Do you ever think of beads as silly little things? As insignificant bits of glass that children and crafty ladies play with? Apparently that mindset is a part of my own perspective and I don't know where it came from. I realize this because when I tell people that I make jewelry, I always highlight the clay pendants while, at times, downplaying the beads.
This is sad, since the more I learn about beads, the more I see them as the tiny works of art that some of them can be. Surely like most topics, it's easy to conjure up images of "silly beads" and those that aren't of the quality I'm imagining this morning. But as I contemplate ways to make my sessions more comprehensive and more valuable, as I wrote about in this entry, I learn more and more, and I find more to value in the world of beads.
Such history!

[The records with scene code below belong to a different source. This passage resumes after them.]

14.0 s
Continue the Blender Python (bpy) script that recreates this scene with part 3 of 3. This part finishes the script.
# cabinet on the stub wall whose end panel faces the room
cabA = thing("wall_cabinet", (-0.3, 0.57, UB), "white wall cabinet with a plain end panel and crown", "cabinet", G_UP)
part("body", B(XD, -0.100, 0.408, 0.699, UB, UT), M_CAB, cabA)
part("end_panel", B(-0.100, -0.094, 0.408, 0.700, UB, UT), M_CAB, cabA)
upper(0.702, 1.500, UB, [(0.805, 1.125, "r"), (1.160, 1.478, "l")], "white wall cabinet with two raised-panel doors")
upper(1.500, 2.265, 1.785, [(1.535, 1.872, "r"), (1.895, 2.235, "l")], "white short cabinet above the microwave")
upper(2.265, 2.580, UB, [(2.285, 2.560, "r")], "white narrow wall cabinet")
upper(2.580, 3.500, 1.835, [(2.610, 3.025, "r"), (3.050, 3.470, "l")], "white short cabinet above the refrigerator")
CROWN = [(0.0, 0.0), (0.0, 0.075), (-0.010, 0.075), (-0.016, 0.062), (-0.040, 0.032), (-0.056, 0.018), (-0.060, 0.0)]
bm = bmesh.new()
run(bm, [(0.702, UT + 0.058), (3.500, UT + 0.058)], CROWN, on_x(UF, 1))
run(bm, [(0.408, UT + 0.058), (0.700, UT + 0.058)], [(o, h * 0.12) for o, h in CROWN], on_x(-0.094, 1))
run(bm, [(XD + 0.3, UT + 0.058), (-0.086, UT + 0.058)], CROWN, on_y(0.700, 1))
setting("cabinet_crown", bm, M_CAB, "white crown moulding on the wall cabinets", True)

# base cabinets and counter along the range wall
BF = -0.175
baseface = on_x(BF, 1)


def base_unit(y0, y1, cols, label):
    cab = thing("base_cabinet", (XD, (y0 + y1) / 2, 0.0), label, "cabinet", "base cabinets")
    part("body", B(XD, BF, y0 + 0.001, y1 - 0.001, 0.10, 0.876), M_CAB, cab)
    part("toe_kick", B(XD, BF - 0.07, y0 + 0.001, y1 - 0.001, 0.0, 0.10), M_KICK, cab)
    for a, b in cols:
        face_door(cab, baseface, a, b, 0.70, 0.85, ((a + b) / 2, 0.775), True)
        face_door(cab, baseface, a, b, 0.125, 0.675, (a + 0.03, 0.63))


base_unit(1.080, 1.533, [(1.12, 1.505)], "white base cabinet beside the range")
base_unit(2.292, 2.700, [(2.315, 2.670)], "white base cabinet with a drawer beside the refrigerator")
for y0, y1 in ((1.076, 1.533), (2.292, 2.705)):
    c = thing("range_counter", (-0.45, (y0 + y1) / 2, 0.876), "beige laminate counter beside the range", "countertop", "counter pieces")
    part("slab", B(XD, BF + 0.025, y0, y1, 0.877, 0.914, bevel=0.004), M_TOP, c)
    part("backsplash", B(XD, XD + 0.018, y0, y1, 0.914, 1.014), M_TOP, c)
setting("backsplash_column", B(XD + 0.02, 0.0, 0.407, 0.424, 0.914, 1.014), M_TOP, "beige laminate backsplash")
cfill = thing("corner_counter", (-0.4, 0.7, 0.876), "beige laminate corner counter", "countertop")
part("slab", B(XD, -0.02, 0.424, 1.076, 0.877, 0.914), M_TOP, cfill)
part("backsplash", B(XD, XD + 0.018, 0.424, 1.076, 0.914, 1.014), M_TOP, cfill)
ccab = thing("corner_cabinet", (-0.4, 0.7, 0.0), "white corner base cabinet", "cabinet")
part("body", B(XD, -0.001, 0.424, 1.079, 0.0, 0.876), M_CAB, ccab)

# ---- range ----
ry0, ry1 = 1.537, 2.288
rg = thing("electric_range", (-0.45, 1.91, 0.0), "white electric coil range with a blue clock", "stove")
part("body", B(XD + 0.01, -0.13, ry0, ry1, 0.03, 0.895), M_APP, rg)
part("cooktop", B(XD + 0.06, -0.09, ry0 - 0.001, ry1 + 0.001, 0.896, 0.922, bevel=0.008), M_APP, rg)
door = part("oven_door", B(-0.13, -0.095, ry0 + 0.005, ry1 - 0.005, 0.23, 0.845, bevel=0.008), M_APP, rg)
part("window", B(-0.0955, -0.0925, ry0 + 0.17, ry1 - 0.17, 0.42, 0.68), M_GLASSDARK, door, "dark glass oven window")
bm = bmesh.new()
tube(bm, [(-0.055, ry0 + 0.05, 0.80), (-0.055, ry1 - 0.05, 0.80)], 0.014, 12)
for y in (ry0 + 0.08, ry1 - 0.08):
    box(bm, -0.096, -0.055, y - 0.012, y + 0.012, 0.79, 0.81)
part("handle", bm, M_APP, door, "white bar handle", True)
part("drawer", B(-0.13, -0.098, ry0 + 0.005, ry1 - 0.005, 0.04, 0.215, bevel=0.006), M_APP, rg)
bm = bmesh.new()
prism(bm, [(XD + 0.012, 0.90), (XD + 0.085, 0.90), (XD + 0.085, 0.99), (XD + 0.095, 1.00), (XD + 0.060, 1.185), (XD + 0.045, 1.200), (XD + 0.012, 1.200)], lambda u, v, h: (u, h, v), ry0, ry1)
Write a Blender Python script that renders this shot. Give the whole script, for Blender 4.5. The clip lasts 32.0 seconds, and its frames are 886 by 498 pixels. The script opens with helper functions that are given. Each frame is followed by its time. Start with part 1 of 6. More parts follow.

Such breadth and range of elements! Such little works of art!
While shopping in Freemont Market in Seattle a couple of weeks, ago, I found some little treasures. But one of the booths I never wrote about here was manned by a man from Ghana. Some of the beads he had were delightful and even now I'm wishing I'd purchased more. But I was trying to maintain a healthy budget so I could enjoy the rest of my trip. Nonetheless, I purchased one strand from him. I don't know what I'll do with them, but I think the creations will be glorious. But beyond that, I also want to learn more about them. About beads from his region and other areas of Africa, among other countries.
And so the next book I purchase will be The History of Beads. I'll let you know how it works out for me. And if you're reading this entry and have this book, or would like to recommend an equally comprehensive resource, I'd love to hear from you too!